Au début de la décennie 1970, le couple Desanti sympathise avec de jeunes maoïstes : Judith Lacan, élève de Jean-Toussaint, et les frères Jacques-Alain et Gérard Miller, puis Philippe Sollers et Julia Kristeva.

Avec son livre Un Destin philosophique parue en 1982, il offre une analyse de l’engagement communiste, en proposant une approche phénoménologique de la croyance collective. Il essaie de décrire comment, au-delà des circonstances historiques, la pensée d’un « sujet » peut être capturée, détournée, dans ce qu’il appelle le « champ symbolico-charnel » où se renforce, par « le jeu des renvois symboliques », la « région d’adhérence », toujours menacée d’effondrement. Ainsi, Desanti invite à considérer son passé de philosophe communiste, non comme une parenthèse dans sa trajectoire intellectuelle, mais, au contraire, comme un moment dans l’élaboration de sa pensée philosophique.

Desanti a notamment pour élèves Michel Foucault et Louis Althusser, dont il a fortement influencé l'engagement politique. Il a dirigé la thèse de doctorat d'Etat de Jacques Derrida (1980).

Résistance, militantisme, cheminement intellectuel, parcours amoureux, il en parle longuement dans La liberté nous aime encore, un livre de dialogues dans lequel son épouse Dominique Desanti et lui se confient à Roger-Pol Droit.

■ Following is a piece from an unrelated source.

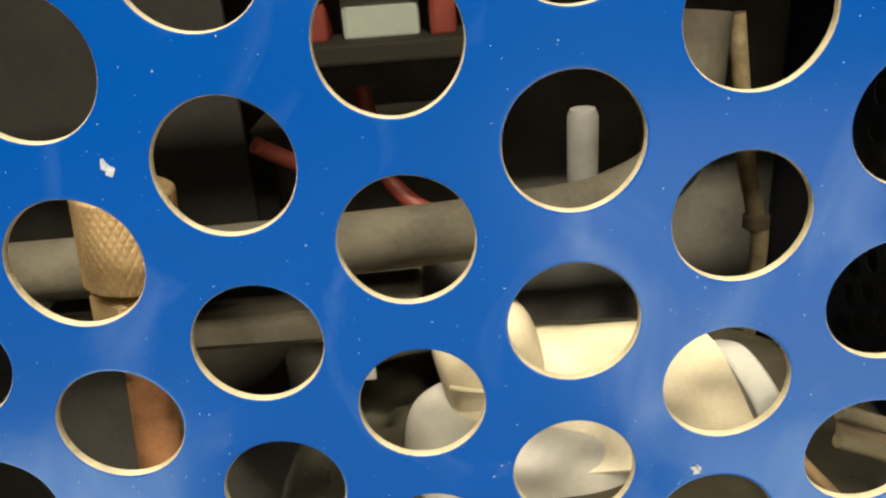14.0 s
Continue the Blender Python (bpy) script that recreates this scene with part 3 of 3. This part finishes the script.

Dans La peau des mots, son dernier ouvrage, il aborde son rapport à la Corse et à l'insularité.

 

Sources

Jean Toussaint Desanti – Dictionnaire biographique du mouvement ouvrier - Isabelle Gouarné

Jean Toussaint Desanti - Wikipédia

Institut Jean Toussaint Desanti

Responsabilités au PCF

Cofondateur et membre du Comité de rédaction de la Nouvelle Critique : 1948 - 1957

Publications

Introduction à l'histoire de la philosophie, La Nouvelle Critique, Paris, 1956,

Phénoménologie et praxis, Éditions Sociales (Essais), Paris, 1963,

Les Idéalités mathématiques. Recherches épistémologiques sur le développement de la théorie des fonctions de variables réelles, Éditions du Seuil (L'ordre philosophique), Paris, 1968,

La philosophie silencieuse ou critique des philosophies de la science, Éditions du Seuil, Paris, 1975,

Un destin philosophique, Grasset (Figures), Paris, 1982,

Réflexions sur le temps (Variations philosophiques 1). Conversations avec Dominique-Antoine Grisoni, Grasset (Figures), Paris, 1992,

Philosophie : un rêve de flambeur (Variations philosophiques 2). Conversations avec Dominique-Antoine Grisoni, Grasset (Figures), Paris, 1999,

La liberté nous aime encore, avec Dominique Desanti, Éditions Odile Jacob, Paris, 2001,

La peau des mots. Réflexions sur la question éthique. Conversations avec Dominique-Antoine Grisoni, Éditions du Seuil, Paris, 2004.

Honneurs

En 2006, est créé l’Institut Desanti, à Ecole Nationale Supérieure de Lyon.